# Available data

------------------------------------

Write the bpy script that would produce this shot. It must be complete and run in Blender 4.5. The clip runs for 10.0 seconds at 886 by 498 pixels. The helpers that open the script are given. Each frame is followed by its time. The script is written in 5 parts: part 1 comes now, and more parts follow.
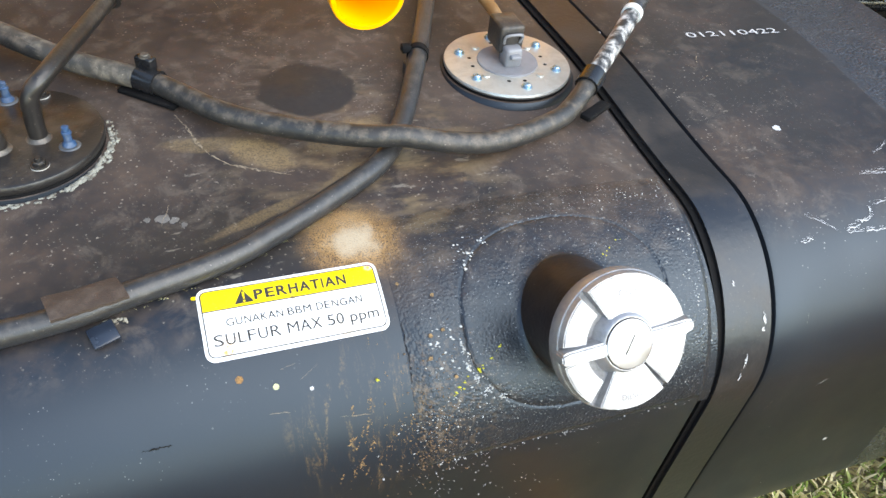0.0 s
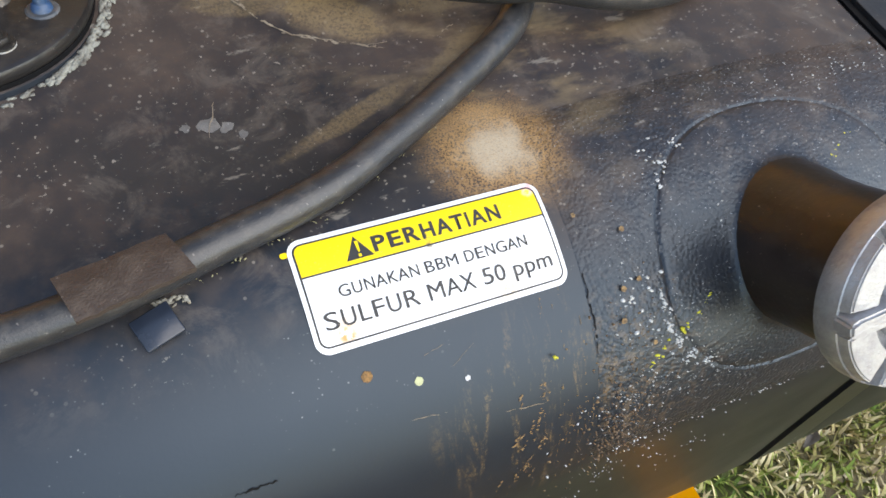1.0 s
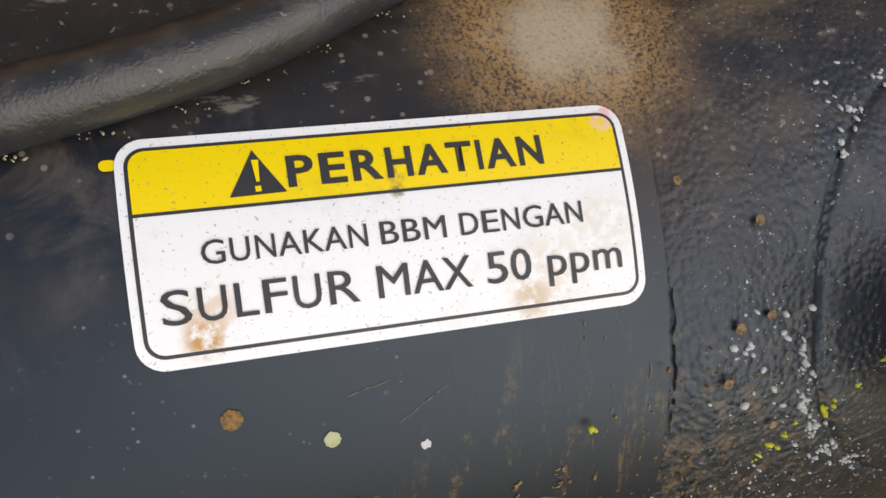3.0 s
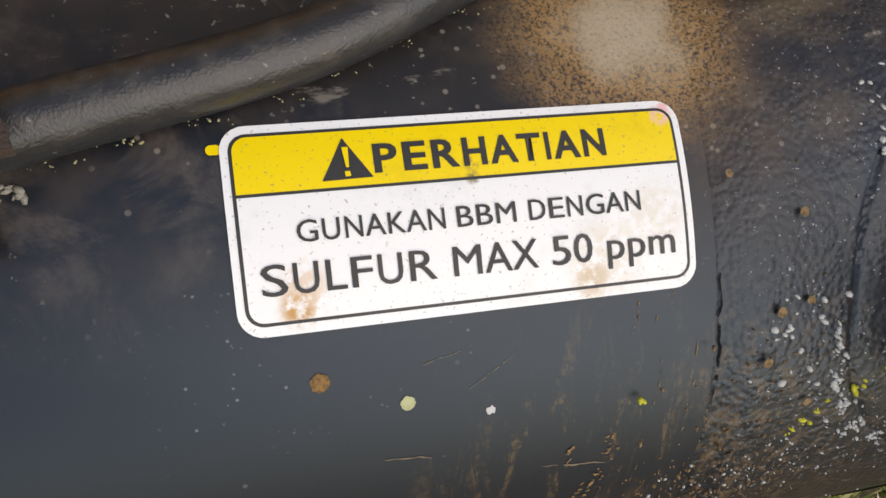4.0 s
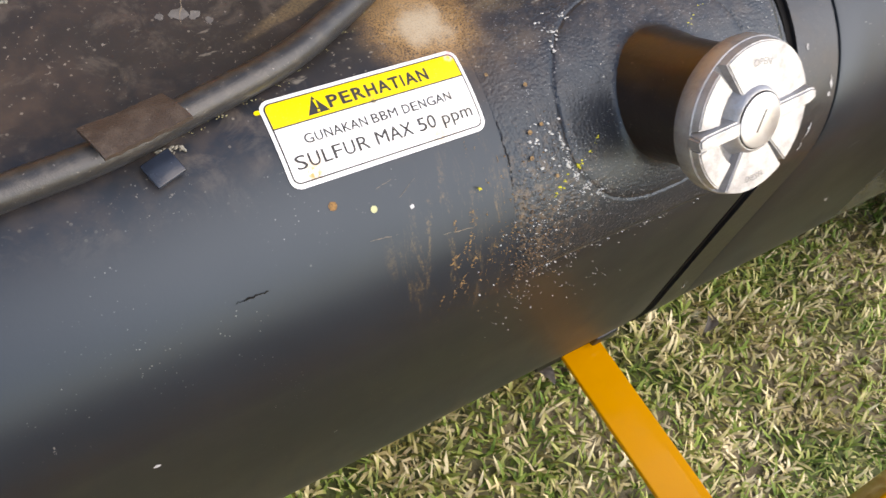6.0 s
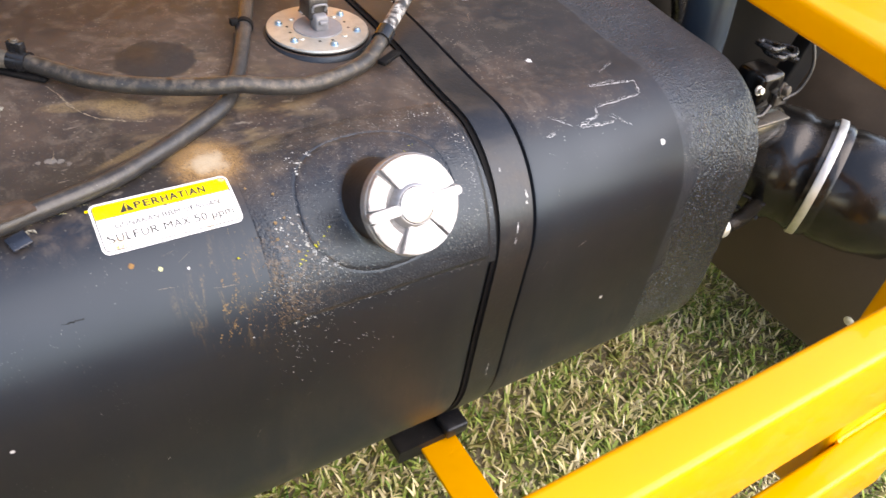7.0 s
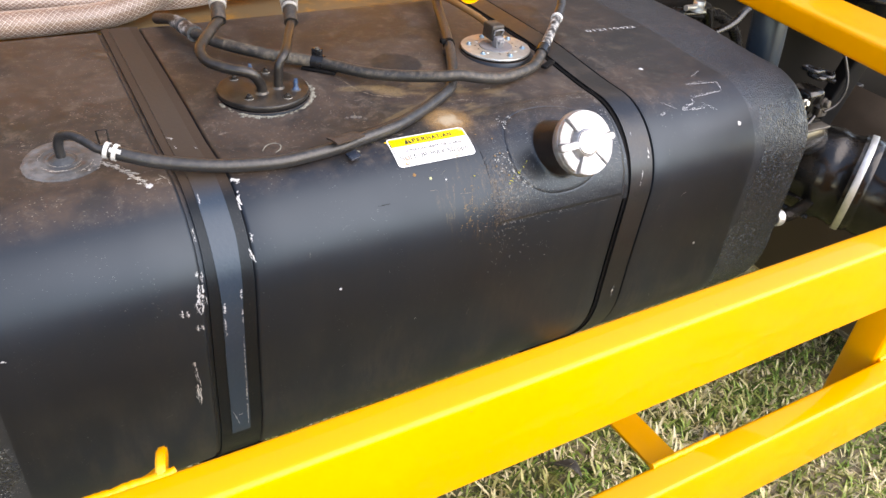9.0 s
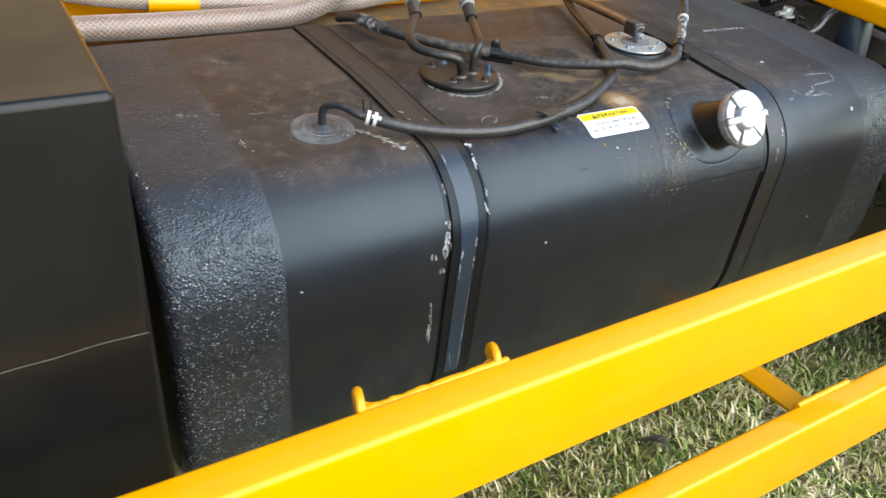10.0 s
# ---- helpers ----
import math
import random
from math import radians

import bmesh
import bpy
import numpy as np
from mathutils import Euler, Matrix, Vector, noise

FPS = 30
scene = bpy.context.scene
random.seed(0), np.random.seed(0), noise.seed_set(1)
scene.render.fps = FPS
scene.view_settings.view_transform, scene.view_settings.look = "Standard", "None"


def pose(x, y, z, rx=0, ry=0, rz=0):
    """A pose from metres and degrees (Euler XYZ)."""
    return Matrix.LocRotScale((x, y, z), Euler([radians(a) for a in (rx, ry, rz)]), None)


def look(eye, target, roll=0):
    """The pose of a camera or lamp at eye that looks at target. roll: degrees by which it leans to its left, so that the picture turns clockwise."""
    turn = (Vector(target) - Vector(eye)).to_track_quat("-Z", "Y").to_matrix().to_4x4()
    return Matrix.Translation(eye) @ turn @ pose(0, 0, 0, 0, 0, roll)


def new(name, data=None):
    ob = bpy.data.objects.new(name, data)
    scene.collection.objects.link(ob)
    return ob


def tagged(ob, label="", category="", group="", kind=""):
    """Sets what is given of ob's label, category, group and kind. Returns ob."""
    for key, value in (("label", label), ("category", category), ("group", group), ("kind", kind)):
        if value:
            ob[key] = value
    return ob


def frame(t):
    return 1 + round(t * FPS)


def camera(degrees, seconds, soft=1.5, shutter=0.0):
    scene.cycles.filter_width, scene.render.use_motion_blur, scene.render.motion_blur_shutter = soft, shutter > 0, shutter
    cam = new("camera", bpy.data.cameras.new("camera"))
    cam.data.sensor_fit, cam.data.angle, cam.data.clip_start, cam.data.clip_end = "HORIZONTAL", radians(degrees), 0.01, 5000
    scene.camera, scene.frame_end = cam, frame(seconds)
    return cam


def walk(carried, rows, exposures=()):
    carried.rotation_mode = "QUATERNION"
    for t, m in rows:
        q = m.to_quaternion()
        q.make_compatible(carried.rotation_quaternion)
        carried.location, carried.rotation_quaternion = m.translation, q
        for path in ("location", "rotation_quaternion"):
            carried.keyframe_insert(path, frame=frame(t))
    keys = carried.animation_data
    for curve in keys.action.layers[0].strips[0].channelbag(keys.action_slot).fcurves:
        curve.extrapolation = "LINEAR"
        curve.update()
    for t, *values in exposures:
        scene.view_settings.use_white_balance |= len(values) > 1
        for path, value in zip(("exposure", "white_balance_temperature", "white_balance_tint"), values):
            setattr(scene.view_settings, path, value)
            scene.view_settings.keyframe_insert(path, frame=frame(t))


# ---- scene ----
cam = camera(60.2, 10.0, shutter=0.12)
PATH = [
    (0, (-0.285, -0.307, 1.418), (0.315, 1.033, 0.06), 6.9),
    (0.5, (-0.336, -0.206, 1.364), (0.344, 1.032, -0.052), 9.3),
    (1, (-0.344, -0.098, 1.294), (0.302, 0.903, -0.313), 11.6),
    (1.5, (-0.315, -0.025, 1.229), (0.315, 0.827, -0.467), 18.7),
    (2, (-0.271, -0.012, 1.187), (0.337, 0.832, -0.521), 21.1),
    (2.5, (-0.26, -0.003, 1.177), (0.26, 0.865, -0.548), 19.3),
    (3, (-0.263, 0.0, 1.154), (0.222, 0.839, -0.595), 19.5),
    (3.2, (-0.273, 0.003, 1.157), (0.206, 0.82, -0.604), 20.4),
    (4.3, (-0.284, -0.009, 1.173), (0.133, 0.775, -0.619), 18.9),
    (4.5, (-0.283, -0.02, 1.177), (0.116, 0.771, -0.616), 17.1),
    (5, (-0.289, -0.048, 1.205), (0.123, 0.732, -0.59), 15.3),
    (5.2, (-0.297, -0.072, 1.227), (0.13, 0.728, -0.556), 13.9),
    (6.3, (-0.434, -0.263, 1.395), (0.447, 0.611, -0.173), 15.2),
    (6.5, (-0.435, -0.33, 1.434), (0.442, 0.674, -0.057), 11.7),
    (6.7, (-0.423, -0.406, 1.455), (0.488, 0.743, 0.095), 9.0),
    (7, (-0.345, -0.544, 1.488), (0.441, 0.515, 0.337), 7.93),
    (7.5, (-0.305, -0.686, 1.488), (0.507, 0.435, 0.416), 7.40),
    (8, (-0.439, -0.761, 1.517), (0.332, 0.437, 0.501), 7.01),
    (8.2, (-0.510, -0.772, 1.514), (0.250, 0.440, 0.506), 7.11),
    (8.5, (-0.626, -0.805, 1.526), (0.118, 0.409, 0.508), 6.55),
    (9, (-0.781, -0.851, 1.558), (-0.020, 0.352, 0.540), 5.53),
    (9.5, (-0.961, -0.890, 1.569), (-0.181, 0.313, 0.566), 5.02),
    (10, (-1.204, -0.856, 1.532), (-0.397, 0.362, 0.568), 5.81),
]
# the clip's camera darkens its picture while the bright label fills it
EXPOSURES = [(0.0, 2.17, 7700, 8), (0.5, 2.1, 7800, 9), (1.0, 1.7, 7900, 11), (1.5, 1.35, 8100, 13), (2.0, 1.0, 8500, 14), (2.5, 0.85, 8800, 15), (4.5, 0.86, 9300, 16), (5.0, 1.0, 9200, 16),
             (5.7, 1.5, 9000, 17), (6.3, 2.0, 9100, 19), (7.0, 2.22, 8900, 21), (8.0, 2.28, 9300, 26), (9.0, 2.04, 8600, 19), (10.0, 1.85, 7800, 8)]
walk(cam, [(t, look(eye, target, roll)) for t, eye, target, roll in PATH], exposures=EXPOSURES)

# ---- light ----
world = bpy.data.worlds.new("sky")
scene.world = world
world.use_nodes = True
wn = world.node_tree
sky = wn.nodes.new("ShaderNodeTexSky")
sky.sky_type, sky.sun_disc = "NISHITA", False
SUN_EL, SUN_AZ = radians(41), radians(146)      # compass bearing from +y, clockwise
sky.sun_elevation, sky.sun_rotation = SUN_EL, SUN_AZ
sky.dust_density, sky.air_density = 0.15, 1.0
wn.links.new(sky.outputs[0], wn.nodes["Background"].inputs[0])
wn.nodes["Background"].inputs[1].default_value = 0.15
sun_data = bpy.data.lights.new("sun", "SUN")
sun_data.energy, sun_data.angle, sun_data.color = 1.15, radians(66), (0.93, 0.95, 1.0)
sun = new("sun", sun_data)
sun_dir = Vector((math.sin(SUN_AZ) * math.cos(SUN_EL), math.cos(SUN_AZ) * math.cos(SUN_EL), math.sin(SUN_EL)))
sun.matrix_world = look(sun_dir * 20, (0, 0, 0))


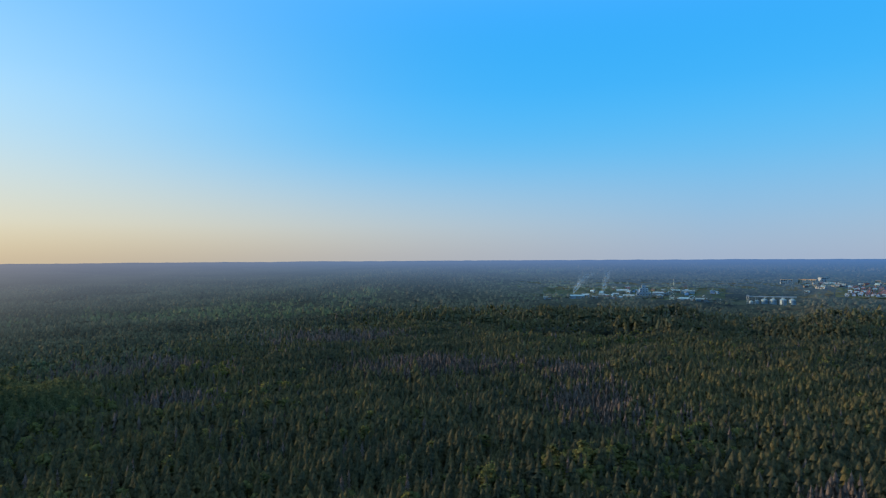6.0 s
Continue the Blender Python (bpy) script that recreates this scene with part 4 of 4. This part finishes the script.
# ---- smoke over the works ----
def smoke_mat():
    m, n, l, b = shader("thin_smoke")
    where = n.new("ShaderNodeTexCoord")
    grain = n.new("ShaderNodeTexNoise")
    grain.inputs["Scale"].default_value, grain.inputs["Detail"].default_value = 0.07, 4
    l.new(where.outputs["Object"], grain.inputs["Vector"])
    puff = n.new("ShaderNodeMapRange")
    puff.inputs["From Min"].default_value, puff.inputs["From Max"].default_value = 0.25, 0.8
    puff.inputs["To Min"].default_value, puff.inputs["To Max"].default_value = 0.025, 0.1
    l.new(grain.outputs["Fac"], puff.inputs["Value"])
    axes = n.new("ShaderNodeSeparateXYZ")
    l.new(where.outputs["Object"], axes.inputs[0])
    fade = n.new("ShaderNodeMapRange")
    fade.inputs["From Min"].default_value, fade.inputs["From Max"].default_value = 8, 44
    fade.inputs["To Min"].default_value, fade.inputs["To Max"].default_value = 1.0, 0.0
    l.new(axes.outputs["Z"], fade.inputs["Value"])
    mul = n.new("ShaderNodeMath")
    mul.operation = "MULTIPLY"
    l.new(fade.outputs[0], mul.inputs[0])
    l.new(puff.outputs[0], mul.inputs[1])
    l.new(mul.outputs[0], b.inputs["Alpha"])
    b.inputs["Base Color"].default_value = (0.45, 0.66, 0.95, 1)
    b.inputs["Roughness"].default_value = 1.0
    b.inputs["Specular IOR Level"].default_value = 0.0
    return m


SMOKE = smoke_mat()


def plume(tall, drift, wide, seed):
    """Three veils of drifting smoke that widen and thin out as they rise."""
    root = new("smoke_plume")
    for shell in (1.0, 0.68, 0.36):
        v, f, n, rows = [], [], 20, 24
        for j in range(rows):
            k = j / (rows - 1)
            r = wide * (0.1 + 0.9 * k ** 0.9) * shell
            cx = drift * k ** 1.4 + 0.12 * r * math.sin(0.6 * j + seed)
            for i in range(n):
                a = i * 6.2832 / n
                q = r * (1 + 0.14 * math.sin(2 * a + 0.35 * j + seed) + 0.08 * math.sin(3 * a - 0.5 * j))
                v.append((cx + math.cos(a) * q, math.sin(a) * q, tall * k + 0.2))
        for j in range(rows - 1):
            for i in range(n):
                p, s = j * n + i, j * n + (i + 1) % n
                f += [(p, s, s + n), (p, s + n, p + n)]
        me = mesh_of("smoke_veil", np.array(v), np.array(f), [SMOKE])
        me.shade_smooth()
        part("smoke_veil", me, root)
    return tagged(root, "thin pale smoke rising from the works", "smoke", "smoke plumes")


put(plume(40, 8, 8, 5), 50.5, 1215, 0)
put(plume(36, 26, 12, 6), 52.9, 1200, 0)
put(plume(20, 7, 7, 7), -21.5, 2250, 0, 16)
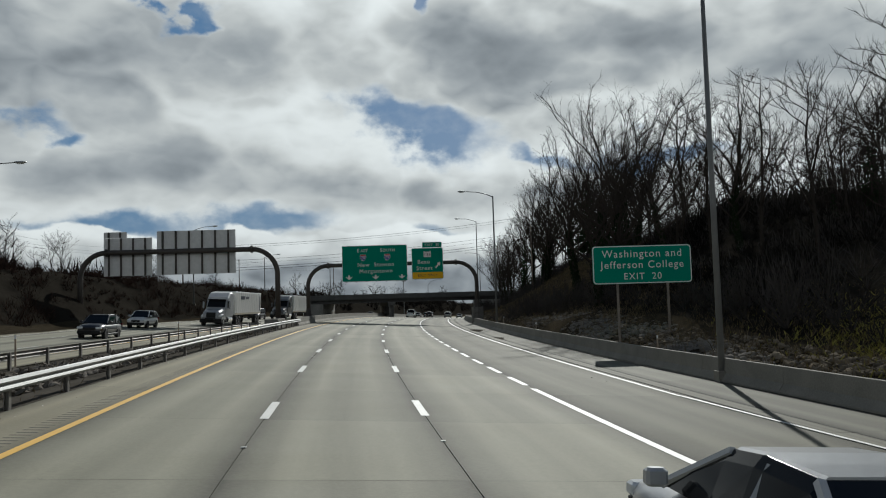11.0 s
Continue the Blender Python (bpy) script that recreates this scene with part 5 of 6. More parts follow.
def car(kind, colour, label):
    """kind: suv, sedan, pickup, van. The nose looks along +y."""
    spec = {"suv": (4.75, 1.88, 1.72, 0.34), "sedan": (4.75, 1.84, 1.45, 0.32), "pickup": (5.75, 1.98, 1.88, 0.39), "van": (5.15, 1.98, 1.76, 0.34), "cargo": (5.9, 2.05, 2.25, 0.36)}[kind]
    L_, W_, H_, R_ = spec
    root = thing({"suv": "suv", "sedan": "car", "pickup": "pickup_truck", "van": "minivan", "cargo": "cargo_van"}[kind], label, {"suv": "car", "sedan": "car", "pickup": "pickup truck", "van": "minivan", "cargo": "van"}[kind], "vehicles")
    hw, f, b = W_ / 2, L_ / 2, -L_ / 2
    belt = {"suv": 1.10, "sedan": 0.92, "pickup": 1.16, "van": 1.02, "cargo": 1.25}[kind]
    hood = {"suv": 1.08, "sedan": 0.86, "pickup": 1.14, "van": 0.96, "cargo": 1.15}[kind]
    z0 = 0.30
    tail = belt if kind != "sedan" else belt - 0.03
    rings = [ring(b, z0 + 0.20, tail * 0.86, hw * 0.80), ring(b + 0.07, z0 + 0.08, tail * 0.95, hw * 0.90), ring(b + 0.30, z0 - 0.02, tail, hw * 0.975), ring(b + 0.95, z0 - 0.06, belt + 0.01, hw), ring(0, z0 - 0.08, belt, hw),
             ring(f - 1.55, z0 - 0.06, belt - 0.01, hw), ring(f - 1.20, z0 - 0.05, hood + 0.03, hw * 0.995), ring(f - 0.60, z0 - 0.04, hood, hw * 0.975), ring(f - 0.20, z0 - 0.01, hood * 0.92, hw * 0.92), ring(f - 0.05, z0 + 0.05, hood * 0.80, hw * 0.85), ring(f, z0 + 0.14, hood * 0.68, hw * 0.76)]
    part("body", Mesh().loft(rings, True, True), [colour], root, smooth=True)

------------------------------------

# Objective
Exactly the lines from the line containing "return Matrix.Translation(eye) @" to the line containing "for path in", both included, are to be set down; no other line belongs in the answer.

# Problem solution
    return Matrix.Translation(eye) @ turn @ pose(0, 0, 0, 0, 0, roll)


def new(name, data=None):
    ob = bpy.data.objects.new(name, data)
    scene.collection.objects.link(ob)
    return ob


def tagged(ob, label="", category="", group="", kind=""):
    """Sets what is given of ob's label, category, group and kind. Returns ob."""
    for key, value in (("label", label), ("category", category), ("group", group), ("kind", kind)):
        if value:
            ob[key] = value
    return ob


def frame(t):
    return 1 + round(t * FPS)


def camera(degrees, seconds, soft=1.5, shutter=0.0):
    scene.cycles.filter_width, scene.render.use_motion_blur, scene.render.motion_blur_shutter = soft, shutter > 0, shutter
    cam = new("camera", bpy.data.cameras.new("camera"))
    cam.data.sensor_fit, cam.data.angle, cam.data.clip_start, cam.data.clip_end = "HORIZONTAL", radians(degrees), 0.01, 5000
    scene.camera, scene.frame_end = cam, frame(seconds)
    return cam


def walk(carried, rows, exposures=()):
    carried.rotation_mode = "QUATERNION"
    for t, m in rows:
        q = m.to_quaternion()
        q.make_compatible(carried.rotation_quaternion)
        carried.location, carried.rotation_quaternion = m.translation, q
        for path in ("location", "rotation_quaternion"):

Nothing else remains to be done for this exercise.